La cuestión de fondo es que Sánchez e Iglesias, dos yonkies enfermizos del poder a los que les da igual cargarse España con tal de durar un poco más en La Moncloa, han puesto su punto de mira en la Monarquía constitucional. Porque una Presidencia de la República les parece un retiro aceptable si las cosas vinieran mal dadas. Pero resulta que Don Juan Carlos ha sido -en el aspecto público- un monarca ejemplar, trayendo la democracia a España -cuando fue nombrado por un dictador- y contribuyendo al mayor periodo de paz y prosperidad que nuestra larga historia ha conocido. Su posterior conducta decepcionante y poco ejemplar en lo personal no puede empañar definitivamente su gran figura pública. Porque en cuanto a falta de ejemplaridad personal podríamos organizar una interesante competición: Sánchez plagió su tesis doctoral, preside el partido condenado por el mayor escándalo de corrupción de la historia de España, mintió como un bellaco a sus votantes en cuanto a sus alianzas post-electorales, viaja en Falcon para asuntos privados y nos engaña continuamente con los datos y la gestión de la pandemia; Iglesias -que tuvo la jeta de llamar “corrupto” al monarca al anunciar su marcha- ha recibido fondos opacos de Irán y Venezuela, maneja su partido como la finca particular de un sátrapa bananero, es un machista recalcitrante que coloca y descoloca a concubinas según ocupen su lecho particular, y está siendo investigado por delitos contra los secretos privados de una antigua colaboradora. ¿Dónde está su ejemplaridad?

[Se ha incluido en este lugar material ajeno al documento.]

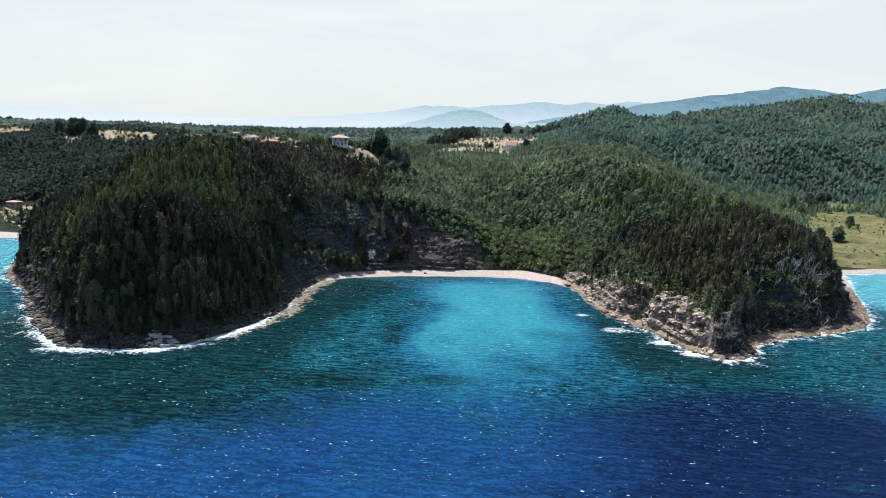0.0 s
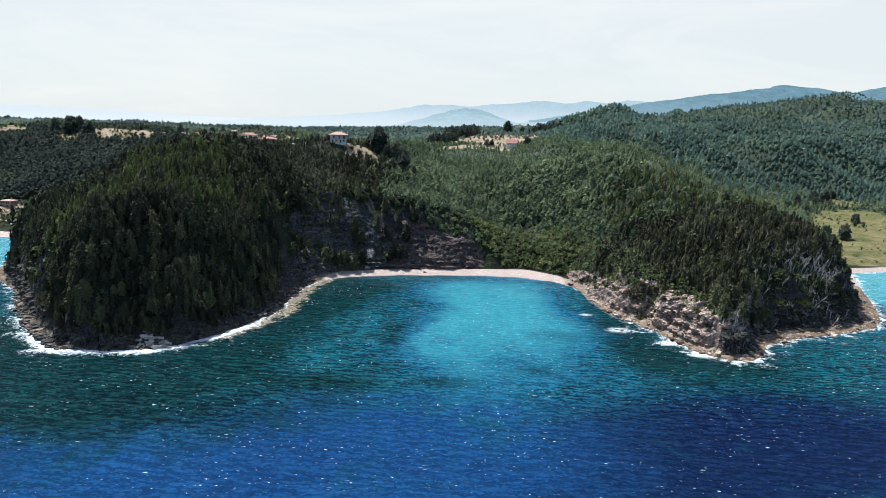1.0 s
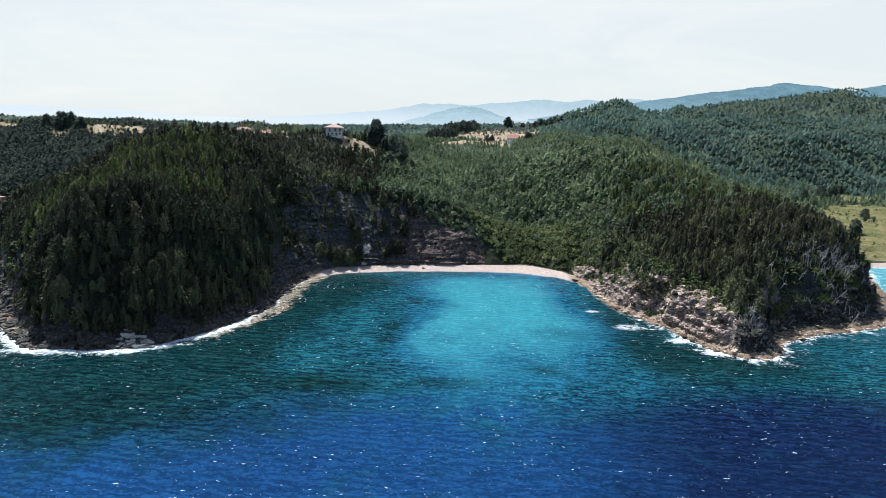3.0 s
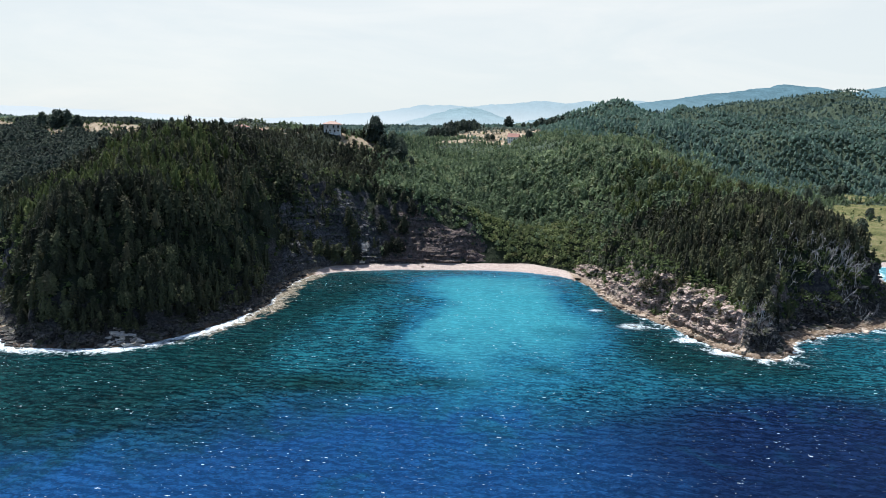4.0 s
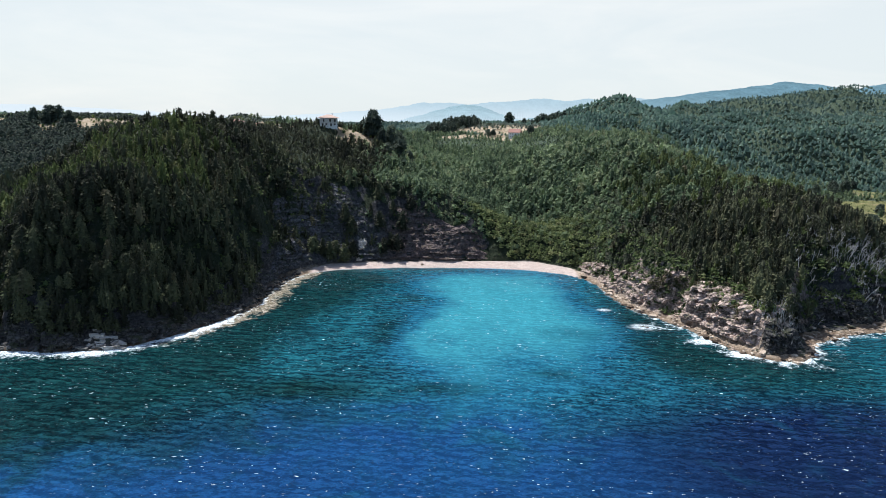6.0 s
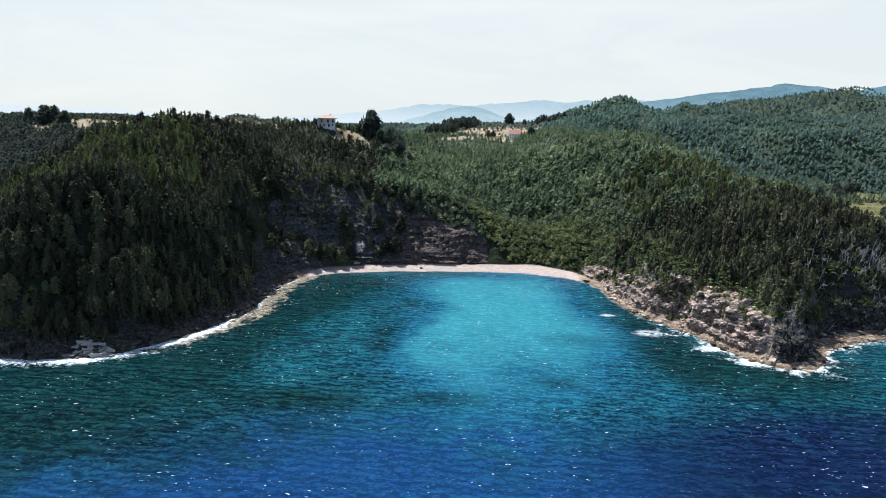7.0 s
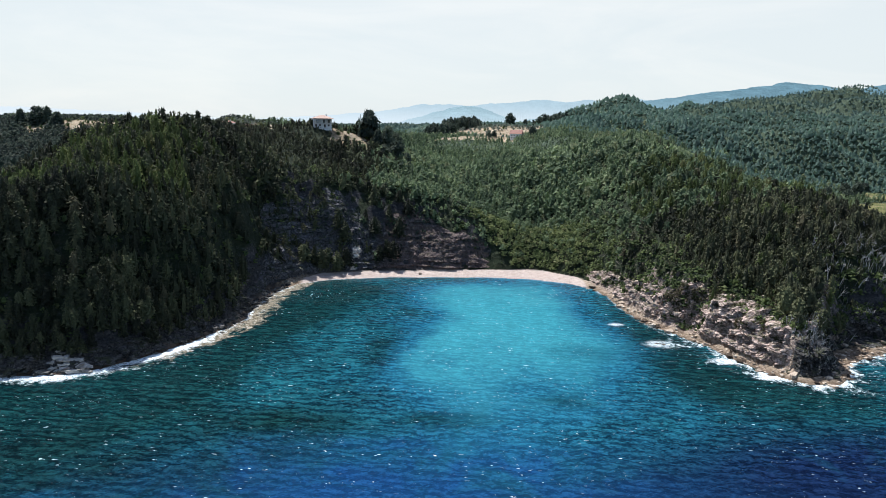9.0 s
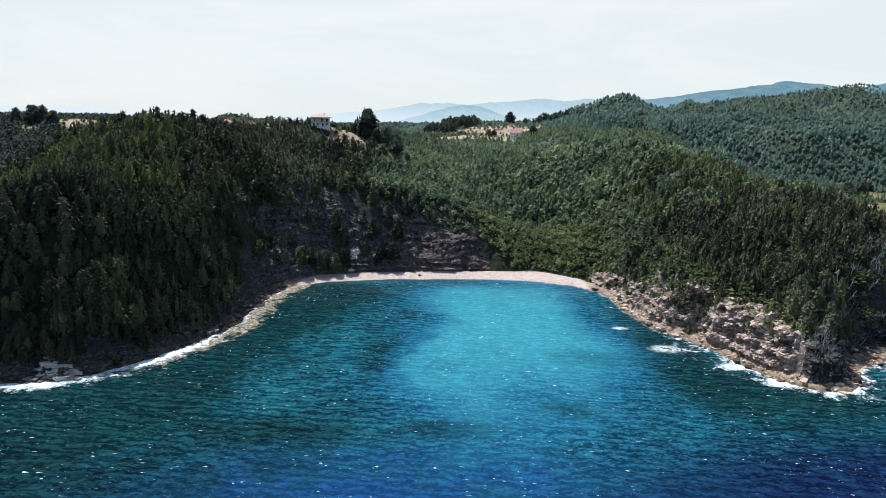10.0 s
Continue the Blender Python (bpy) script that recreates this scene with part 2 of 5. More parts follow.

La Monarquía española, contra lo que conceptualmente podría defender una mente liberal como la que aquí les escribe, nos ha proporcionado una paz, una neutralidad y una estabilidad que nunca podría garantizarnos un Presidente de la República afiliado a un partido político. Les cuento, para finalizar, una anécdota reveladora. De esas que sólo conocerán si leen libros de historia de verdad, no esas fábulas para dummies que hoy nos colocan los poderes hegemónicos de nuestro politizado mundo editorial. Cuando el idolatrado por la izquierda Manuel Azaña fue elegido Presidente de la Segunda República española, el 11 de mayo de 1936, se trasladó inmediatamente a vivir a la Quinta de El Pardo, antiguo pabellón de caza real sito en el complejo que fue luego residencia de Franco. Y destinó más energías -de las escasas con las que la naturaleza le había dotado- a promover los ornamentos de su cargo (creación de su estandarte presidencial con las siglas MA, dotación de un parque móvil de limusinas a su servicio, organización de la Guardia Presidencial, elaboración del protocolo para los fastos de Palacio) que a detener la Guerra Civil. Esa que bajo su sectarismo y dejadez se desencadenó trágicamente a los 68 días desde su toma de posesión. Conocido todo ello, mucho ojo a la jugada que se avecina.